It's not just the very fastest supercomputers that use Nvidia GPUs: two-thirds of the Top500 systems include the company's products, Nvidia officials announced.
Two years ago, Nvidia or Mellanox components were in just over 40% of the then Top500 systems.
Nvidia Selene (part of the company's internal research cluster) is the fastest industrial supercomputer in the US, the second fastest in the world, and taking a creditable seventh place on the Top500 list.
Comprising 280 DGX A100 servers containing a total of 2,240 A100 GPUs, 494 Mellanox InfiniBand switches and 7PB of flash storage, it delivers more than 1 exaflops on an AI benchmark.
It delivers more than 20gigaflops per watt (putting it close to the top of the Green500 list), and was built in less than a month following Nvidia's reference architecture.
Using just 16 of its DGX A100 servers, Selene set a TPCx-BB benchmark record, performing 19.5 times faster than the previous record.
According to Nvidia, achieving the same performance with CPUs rather than GPUs would require 16 times as many servers, more than five times as many racks, three times as much power, and would cost seven times more.
Apache Spark 3.0 is now GPU accelerated for data preparation as well as model training, allowing a single pipeline and simpler infrastructure.
The company also announced the first product that aligns Nvidia's strengths with those of recently acquired networking vendor Mellanox.
UFM Cyber-AI reads and processes network telemetry from supercomputers, explained senior vice president of marketing Gilad Shainer, and applies machine learning to sense or predict failures, or to detect suspicious activity.
Predicting failures allows systems managers to fix issues before failure occurs, thus improving availability, and the recent cases where European supercomputers were illegitimately commandeered to mine cryptocurrency could have been detected along with other abnormal behaviour, he said.
In related news, Nvidia revealed a PCIe version of its A100 GPU card. It has the same peak performance as the existing A100 SXM board, but is designed for incorporation in mainstream servers and has a lower thermal design power.

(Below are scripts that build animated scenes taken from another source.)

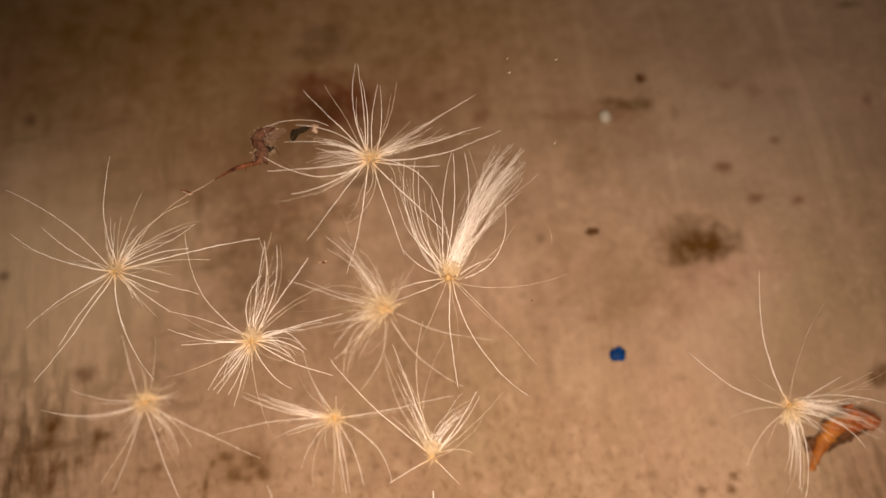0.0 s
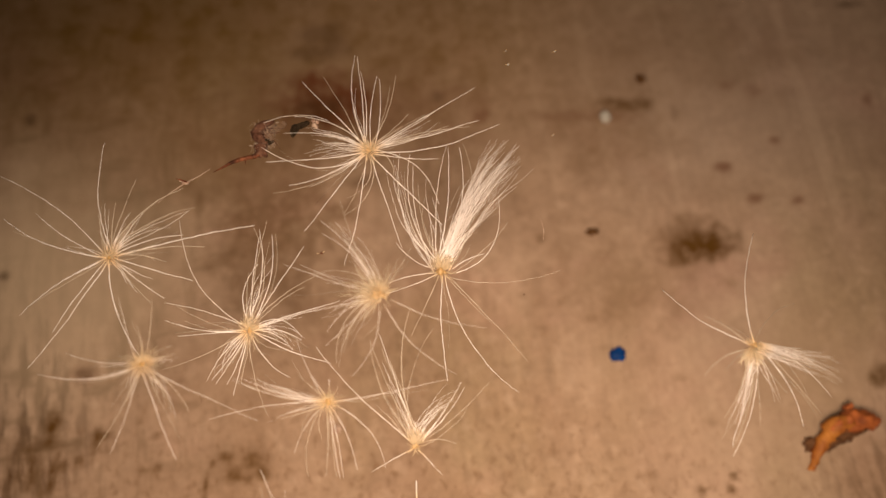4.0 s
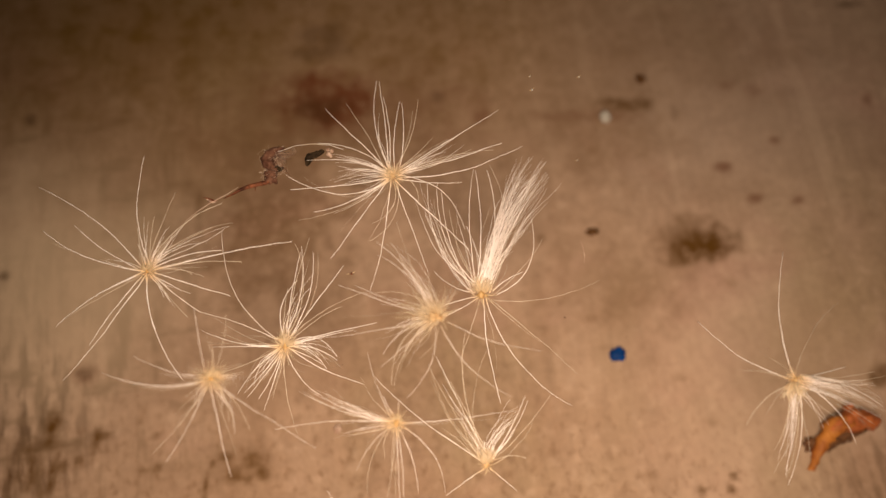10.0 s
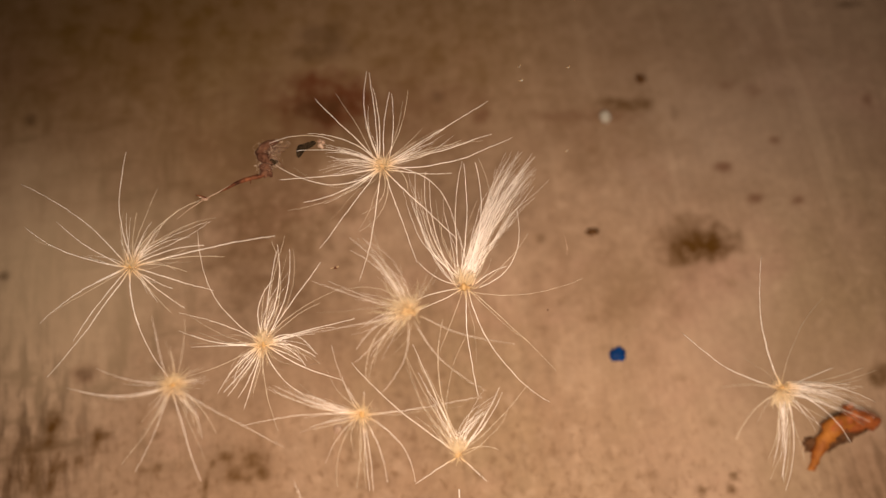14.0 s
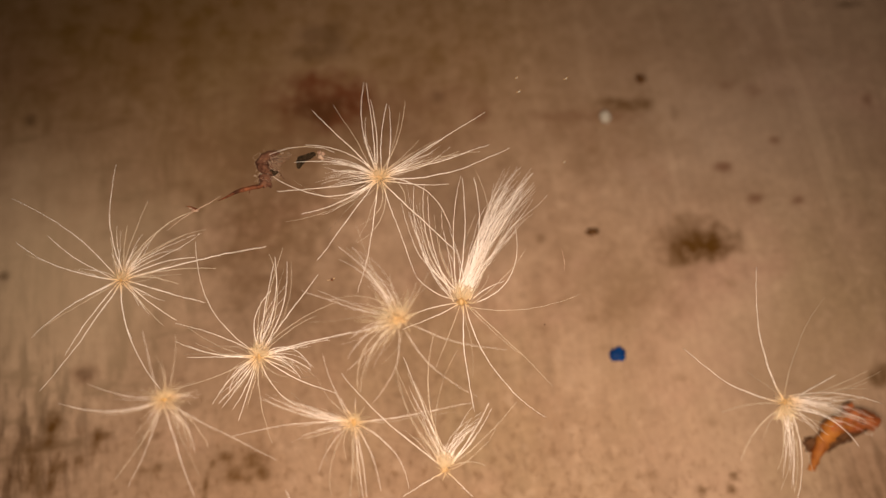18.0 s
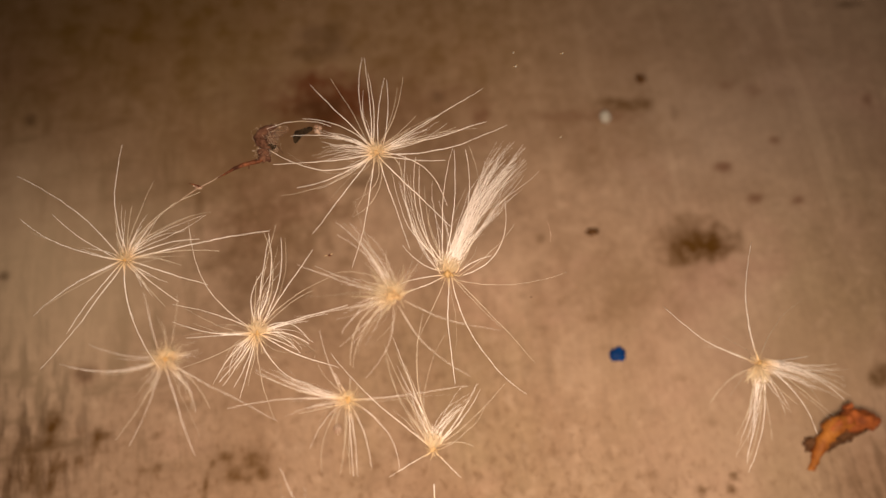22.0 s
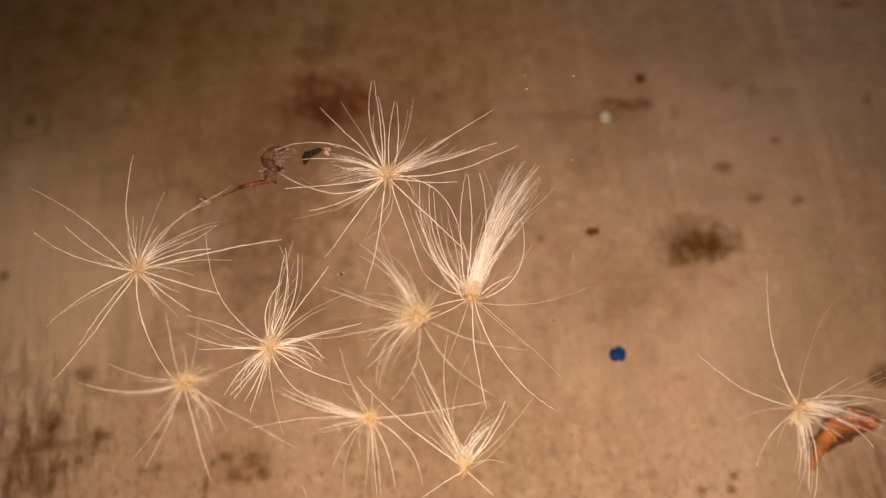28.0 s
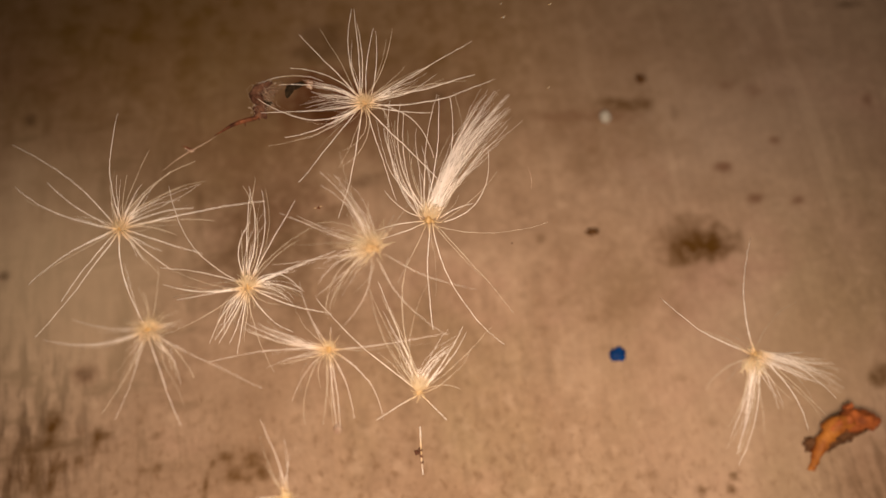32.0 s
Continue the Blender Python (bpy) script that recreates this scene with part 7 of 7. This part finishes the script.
    walk(hair, sway([
        (0, 13.60, 1.86), (0.3, 15.16, -0.05), (0.5, 15.46, -0.11), (0.8, 15.30, -0.09), (1, 13.16, 1.64), (1.3, 12.55, 1.14), (1.5, 11.52, 3.72), (1.7, 9.40, 6.43), (1.8, 9.40, 6.86), (2, 12.06, 0.87),
        (2.3, 12.72, 2.09), (2.5, 13.27, 1.75), (2.8, 15.52, -0.23), (3, 16.44, -2.63), (3.3, 16.39, -2.62), (3.5, 13.82, 0.76), (5.5, 11.74, 3.94), (5.8, 13.20, 0.99), (6, 12.94, 0.98), (6.3, 12.72, 1.08),
        (6.5, 16.99, -4.49), (6.8, 15.47, -0.43), (7, 14.14, 2.08), (7.3, 16.42, 2.60), (7.5, 17.09, -1.43), (7.8, 16.77, -0.11), (8, 16.11, 1.64), (8.5, 16.54, 4.16), (8.8, 18.43, 2.44), (9, 18.95, -1.75),
        (9.3, 19.09, -1.85), (9.5, 18.19, -0.98), (10, 17.76, -0.33), (10.3, 16.74, 1.57), (10.5, 15.68, 3.28), (10.8, 13.34, 6.50), (11, 13.05, 6.78), (11.3, 14.54, 2.76), (11.5, 15.35, -0.44), (11.8, 15.00, 4.25),
        (12, 14.58, 5.80), (12.3, 14.39, 9.37), (12.5, 14.79, 9.41), (12.8, 13.51, 5.88), (13, 13.27, 2.08), (13.3, 14.74, 1.12), (13.5, 14.46, 1.97), (13.8, 15.01, 1.94), (14, 15.57, 0.65), (14.5, 14.91, 2.29),
        (16.5, 14.79, 0.76), (16.8, 16.78, -1.16), (17, 15.68, -0.77), (17.3, 14.20, 0.89), (17.5, 13.38, 0.76), (18, 15.24, -1.21), (18.3, 14.66, -0.79), (18.5, 12.82, 2.51), (18.8, 15.37, -2.28), (19, 15.35, -1.54),
        (19.3, 14.36, 1.90), (19.5, 13.05, 5.46), (19.8, 12.97, 1.44), (20, 12.71, 2.08), (20.3, 11.44, 4.57), (20.5, 11.62, 5.69), (20.8, 12.13, 8.57), (21, 11.08, 3.05), (21.3, 13.78, 2.69), (21.5, 13.16, 6.02),
        (21.8, 13.83, 4.40), (22, 13.49, 2.29), (22.5, 13.82, 3.17), (22.8, 13.01, 6.54), (23, 12.82, 6.46), (23.3, 13.43, 3.56), (23.5, 15.01, 1.31), (23.8, 15.53, 1.86), (24, 14.79, 1.64), (24.3, 15.68, 1.36),
        (24.5, 15.46, 0.65), (25, 16.33, -0.33), (25.5, 15.01, 1.09), (27.5, 15.78, 0.11), (28, 16.33, -0.65), (28.5, 16.77, -0.98), (29, 14.68, 1.09), (29.3, 13.83, 3.70), (29.5, 13.92, 1.75), (29.8, 14.87, 0.63),
        (30, 14.68, -0.11), (30.3, 13.39, 3.62), (30.5, 12.94, 3.83), (30.8, 12.32, 6.72), (31, 12.60, 6.02), (31.3, 13.23, 3.29), (31.5, 13.70, 2.95), (31.8, 12.21, 7.40), (32, 11.08, 9.08),
    ], 0.1076))


motions()
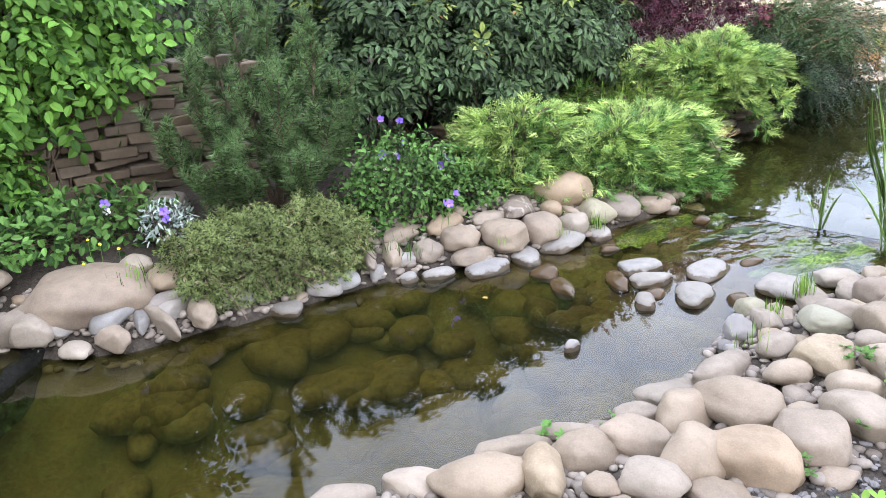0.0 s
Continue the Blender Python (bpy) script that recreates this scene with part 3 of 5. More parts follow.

Major server vendors including Cisco, Dell, Fujitsu, HP Enterprise and Lenovo have announced support for the card, and around 50 servers using the PCIe A100 are expected to be available by the end of the year.
The PCIe A100 is an OEM product and will not be sold separately.
"Adoption of Nvidia A100 GPUs into leading server manufacturers' offerings is outpacing anything we've previously seen," said Nvidia vice president and general manager of accelerated computing Ian Buck.
"The sheer breadth of Nvidia A100 servers coming from our partners ensures that customers can choose the very best options to accelerate their data centres for high utilisation and low total cost of ownership."